Despite plenty of speculation the dimensions of the court or the lane would be changed, the 16-member committee touched neither. Instead, it concentrated on several other areas: having referees enforce rules against pushing, shoving, grabbing and impeding progress already on the books; forcing players to keep the ball for only five seconds below the foul line; and changing both the shot clock and illegal defense rules.

The changes the committee hoped to effect were simple: fewer double teams, more possessions and more movement of the ball and the players. They will be field-tested in summer leagues and if judged successful, put into play next season. While the coaches won't be involved at first, ultimately they'll be responsible for their success.

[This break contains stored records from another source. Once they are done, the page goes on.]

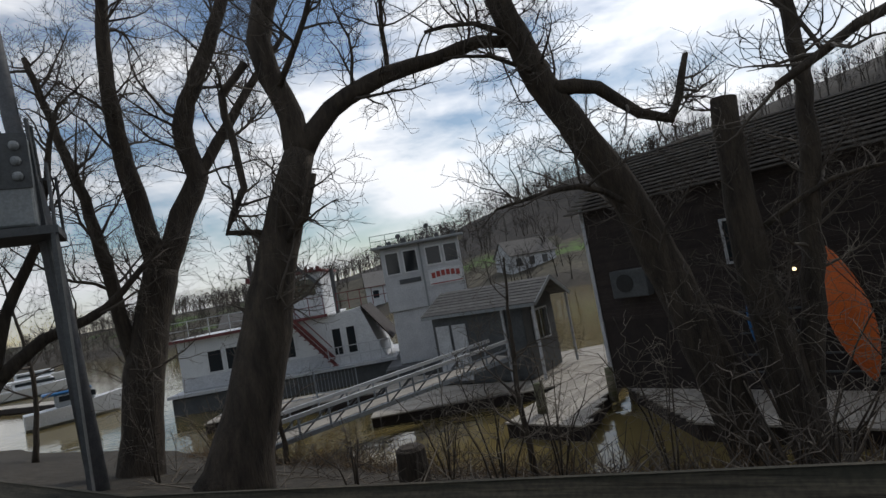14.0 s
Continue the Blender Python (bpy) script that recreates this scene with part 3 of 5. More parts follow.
rnd = random.Random(3)
for i, p in enumerate(posts):
    nxt = posts[min(i + 1, len(posts) - 1)]
    prv = posts[max(i - 1, 0)]
    t = (nxt - prv).normalized()
    out = Vector((-t.y, t.x, 0))
    if out.dot(Vector((-0.7, -0.7, 0))) < 0:
        out = -out
    zt = fence_top(p.x)
    zb = gz(p.x, p.y)
    c = p - out * 0.06 + (t * 0.07 if i == 0 else Vector())
    post = bmesh.new()
    hw = 0.07
    base = [(-hw, -0.10), (hw, -0.10), (hw, 0.10), (-hw, 0.10)]
    lo = [post.verts.new(c + t * a + out * b + Vector((0, 0, zb - 0.25))) for a, b in base]
    hi = [post.verts.new(c + t * a + out * b + Vector((0, 0, zt - (0.005 if i == 0 else 0.075) - (0.155 if b > 0 and i == 0 else 0.085 if b > 0 else 0.0)))) for a, b in base]
    post.faces.new(hi)
    for k in range(4):
        post.faces.new((lo[k], lo[(k + 1) % 4], hi[(k + 1) % 4], hi[k]))
    bmesh.ops.recalc_face_normals(post, faces=post.faces)
    part("post", post, M_postwood, fence)
    if i == len(posts) - 1:
        break
    q = nxt
    tt = (q - p).normalized()
    o2 = Vector((-tt.y, tt.x, 0))
    if o2.dot(out) < 0:
        o2 = -o2
    zt2 = fence_top(q.x)
    for lo_z, hi_z in ((-0.455, -0.157), (-0.89, -0.595), (-1.275, -0.975)):
        j = rnd.uniform(-0.008, 0.008)
        mid = (lo_z + hi_z) / 2 + j
        a = p + o2 * 0.068 + Vector((0, 0, zt + mid)) - (tt * 0.02 if i == 0 else Vector())
        b = q + o2 * 0.068 + Vector((0, 0, zt2 + mid)) - tt * 0.004
        board = part("board", beam(a, b, 0.045, hi_z - lo_z, None, 0.004), M_fence, fence)
        for e, dr in ((a, tt * 0.07), (b, -tt * 0.07)):
            for dz in ((-0.09, 0.09) if lo_z > -0.95 else (-0.08, 0.08)):
                bb = bmesh.new()
                g = bmesh.ops.create_uvsphere(bb, u_segments=10, v_segments=5, radius=0.014)
                for v in g["verts"]:
                    v.co = e + dr + Vector((0, 0, dz)) + o2 * 0.0225 + tt * v.co.x + Vector((0, 0, v.co.z)) + o2 * (v.co.y * 0.5)
                part("bolt", bb, M_bolt, board, "dull galvanised bolt head")
    # sloping cap rail
    a = p + o2 * 0.045 + Vector((0, 0, zt - 0.073)) - (tt * 0.02 if i == 0 else Vector())
    b = q + o2 * 0.045 + Vector((0, 0, zt2 - 0.073)) - tt * 0.004
    upv = (Vector((0, 0, 0.20)) - o2 * 0.15).normalized()
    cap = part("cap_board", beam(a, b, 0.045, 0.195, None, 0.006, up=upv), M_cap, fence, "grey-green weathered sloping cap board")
    face = (o2 * 0.20 + Vector((0, 0, 0.15))).normalized()
    for e, dr in ((a, tt * 0.10), (b, -tt * 0.10)):
        # flat black disc on the board paints the shade of a countersunk recess
        hole = bmesh.new()
        g = bmesh.ops.create_cone(hole, cap_ends=True, segments=14, radius1=0.026, radius2=0.026, depth=0.003)
        rot = face.to_track_quat("Z", "Y").to_matrix()
        for v in g["verts"]:
            v.co = e + dr + face * 0.0235 + rot @ v.co
        part("countersink_shade", hole, M_black, cap, "flat black disc painted as the countersunk hole's shade")
        bb = bmesh.new()
        g = bmesh.ops.create_uvsphere(bb, u_segments=10, v_segments=5, radius=0.010)
        for v in g["verts"]:
            v.co = e + dr + face * 0.0255 + rot @ Vector((v.co.x, v.co.y, v.co.z * 0.45))
        part("bolt", bb, M_bolt, cap, "dull galvanised bolt head")

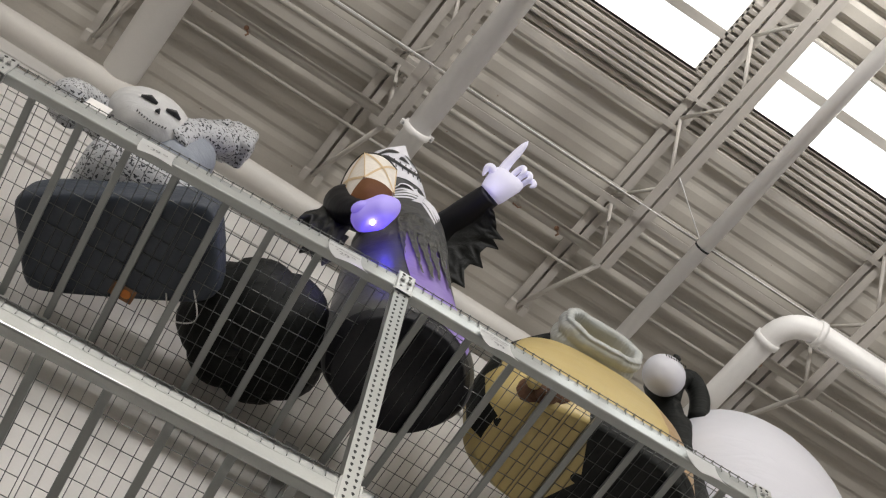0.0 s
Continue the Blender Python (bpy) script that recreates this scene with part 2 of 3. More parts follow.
along("bridging_bar", "off-white steel bridging angle between joists", "bar", -0.128, 10.17, 0.026, flat=True, group="bridging")
along("bridging_bar", "off-white steel bridging angle between joists", "bar", -0.835, 10.42, 0.022, flat=True, group="bridging")
along("bridging_bar", "off-white steel bridging angle between joists", "bar", -1.12, 10.40, 0.012, flat=True, group="bridging")
along("conduit", "thin off-white conduit under the roof deck", "pipe", 0.055, 10.40, 0.026, RUN_DIM)
along("conduit", "thin off-white conduit under the roof deck", "pipe", 0.64, 10.42, 0.016, RUN_DIM)
along("conduit", "thin off-white conduit under the roof deck", "pipe", -0.172, 10.40, 0.020, RUN_DIM)
sp = along("sprinkler_pipe", "off-white sprinkler branch pipe under the deck", "pipe", 0.388, 10.40, 0.044, RUN_DIM)
for a in (-1.62, 1.36, 3.45):
    bm = bmesh.new()
    q = C((a, 0.388, 10.352))
    ball(bm, q, (0.022, 0.022, 0.02), 10)
    tube(bm, [q + Vector((0.02, 0.02, 0)), q + Vector((0.035, 0.03, -0.02)), q + Vector((0.02, 0.05, -0.03))], 0.009, 6)
    part("sprinkler_head", bm, RUST, sp, "brown bronze sprinkler head")


for a in (-2.6, 0.96):
    bm = bmesh.new()
    tube(bm, [C((a - 0.014, 0.388, 10.40)), C((a + 0.014, 0.388, 10.40))], 0.050, 18)
    hg = part("pipe_hanger", bm, RUN_DIM, sp, "painted steel pipe hanger")
    bm = bmesh.new()
    q = C((a + 0.01, 0.388, 10.345))
    tube(bm, [q + Vector((-0.03, 0.02, 0.01)), q + Vector((0.02, 0.025, -0.012)), q + Vector((0.045, 0.01, 0))], 0.006, 6)
    part("bolt", bm, RUST, hg, "rusty hanger bolt")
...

The artist that lurks in every NBA coach would love to have a team that plays with brilliance on both ends of the court. But the pragmatist that resides within also recognizes the talent that enables teams to do that is in very, very short supply. And the most successful coaches, as always, will be the most imitated.

Jackson, who figures to win right away, is at one end of the spectrum. He is already committed to a wide-open style and he arrives in Los Angeles sold on the triangle offense, which places a premium on ball movement, More important, he inherits a team with enough talent to fill it out.

Riley is the other extreme. Once he left Showtime and the Magic Johnson-led Lakers behind, he began relying on defense because it was easier to teach and he filled out his roster with bouncers and punks because they were easier to come by. But his success has been hard to argue with.

League officials will have their fingers crossed, hands stuffed deep into their pockets. But it won't be tough to guess who they're rooting for.